The discipline of writing down the catalogue is the same as Sun Tzu's: it forces you to name observables and the states they infer, instead of working from vibes.

Earn loyalty, then enforce discipline

In your own team: invest first in trust, fair treatment, demonstrated care for individual situations. Then — once attachment exists — enforce expectations consistently. Reversing the order produces either disengaged compliance or unmanageable affection. Both must be present; the order matters.

Example

A product team is in a year-long battle with a larger rival. The team's senior engineer notices a sequence of small signs: the rival has stopped publishing roadmap updates (rare for them), has hired aggressively for product design but not for engineering, has been suspiciously generous in offer letters to mid-level engineers from other companies (one offered to a former teammate at 60% above market), and has issued a curiously triumphant press release about a feature shipping next quarter.

The The Army on the March reading: the catalogue of signs is screaming. Excess rewards (the inflated offers) signal an army in trouble. Heavy hiring on design but not engineering signals a product redesign in flight, not new capability. The proud press release with no demos is a probable cover for a slipping ship date. The roadmap silence is concealment of a re-plan.

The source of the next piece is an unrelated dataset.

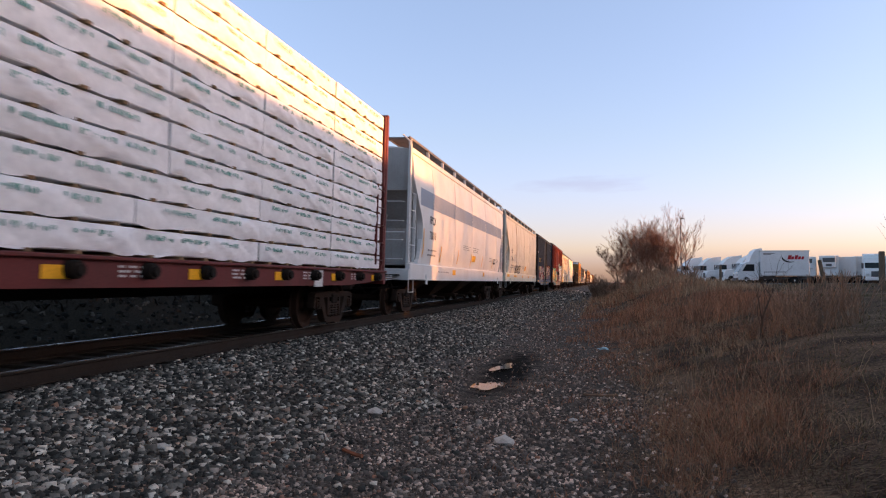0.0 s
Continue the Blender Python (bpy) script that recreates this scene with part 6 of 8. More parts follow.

The team's plan adjusts. They are not facing the strong rival anymore; they are facing a rival mid-pivot. The right move is to accelerate the contested feature now, while the rival is busy onboarding and re-planning, rather than waiting six months for the perfect launch. The signals predicted the underlying state; the team acted on the inference; six months later, when the rival ships the redesign, the team has already moved the customer base. The topic at work: see the dust, infer the chariots, act before they arrive.